Bench Memos

Law & the Courts

Another Distorted Account of Barrett’s View on Stare Decisis

The rank distortions of Judge Amy Coney Barrett’s entirely conventional view on stare decisis (adherence to precedent) are already getting tiresome, but let’s give it another go.

In New York magazine, law professor Barbara McQuade contends that Judge Barrett “is right of Antonin Scalia.” In particular, she argues that whereas Scalia “was willing to allow case precedent to influence what he believed to be the original intent of the framers of the Constitution, Barrett makes no such concession.”

If you suspect that someone who thinks that Scalia looked to “original intent” (rather than “original meaning”) might not have a full grasp of his jurisprudence, you’d be right.

McQuade first complains that Barrett “wrote in a 2013 law-review article that stare decisis — the principle that courts should follow prior case decisions — is a ‘soft rule,’ not an ‘inexorable command,’ with ‘constitutional cases the easiest to overrule.’” But that’s an elementary account of stare decisis that Scalia and every current Supreme Court justice agrees with. Indeed, Barrett’s actual sentence in that article reads:

In the Supreme Court, stare decisis is a soft rule; the Court describes it as one of policy rather than as an “inexorable command.”

Barrett properly cites the Court’s ruling in Payne v. Tennessee (1991) for that basic proposition. Did McQuade edit out the passage I’ve italicized in order to dupe her readers? Or does she not know the basics of stare decisis?

McQuade then says that this sentence from Barrett’s article “should shake fear into” supporters of Roe v. Wade: “I tend to agree with those who say that a justice’s duty is to the Constitution and that it is thus more legitimate for her to enforce her best understanding of the Constitution rather than a precedent she thinks clearly in conflict with it.”

Let me be clear that I hope and expect that Barrett will vote to overturn Roe. But that sentence, clipped out of its context, sheds no light on the question. To repeat what I explained in my critique of Ruth Marcus’s column and in this tweet thread, the entire thrust of Barrett’s article is to defend the Court’s traditional principle of stare decisis on constitutional issues—which requires a “compelling” reason to overturn precedent and which “need[s] to take account of reliance interests”—on the ground that it “promotes doctrinal stability while still accommodating pluralism on the Court.”

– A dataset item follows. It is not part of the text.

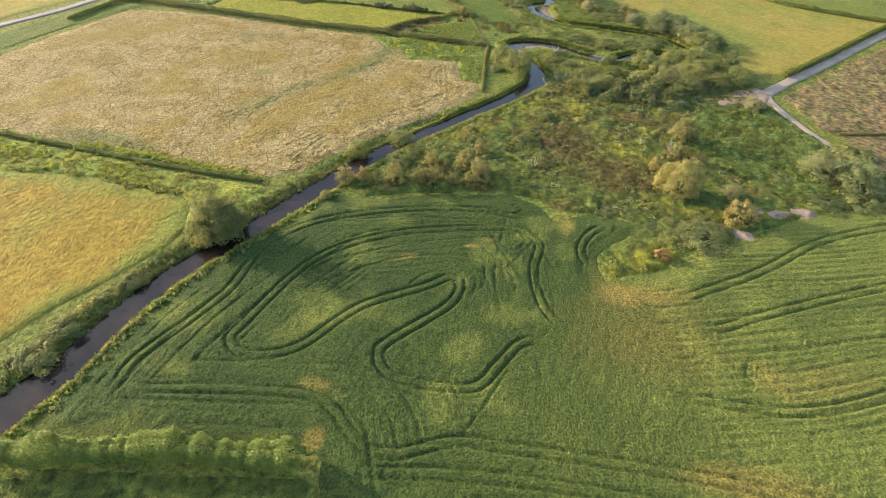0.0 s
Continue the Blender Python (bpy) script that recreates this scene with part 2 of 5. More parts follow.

Barrett goes on to address the “institutional legitimacy” arguments made by those who favor “a significantly stronger role for stare decisis” than the Court has adopted. She argues that the Court’s longstanding approach “protects institutional legitimacy and reliance interests more than is commonly supposed.” It’s in the narrow context of addressing legitimacy arguments that Barrett offers the tentative (“I tend …”) observation that somehow has McQuade quaking.

At the end of her essay, McQuade pieces together words from the conclusion of a 2017 article by Barrett to suggest that she would be “even less bound to precedent” than Scalia. But what Barrett argues in that article, as her conclusion sums it up (in words that McQuade avoids quoting) is that Scalia rarely was “in a crunch” between originalism and stare decisis, “mostly because of the underappreciated features of our system that keep the law stable without the need for resort to the doctrine of stare decisis.” Barrett doesn’t retreat at all from her embrace of the Court’s traditional principle of stare decisis, and McQuade has no basis for contending otherwise.

I’ll limit myself to noting one other set of errors McQuade makes. She asserts that Barrett “dissented in a case that struck down an Indiana law that banned abortions on the basis of the sex or disability of a fetus.” I don’t know why McQuade leaves out that the anti-eugenics law also banned abortions motivated by the race of the fetus. In any event, as I explain more fully here, Barrett was not on the panel that decided the case (as McQuade’s summary would have you believe) and she did not express a bottom-line view on whether the anti-eugenics law was constitutional. Rather, when the full Seventh Circuit addressed whether to rehear the case en banc, Barrett joined an opinion that stated that the panel was wrong to conclude that the question was governed by existing Supreme Court precedent.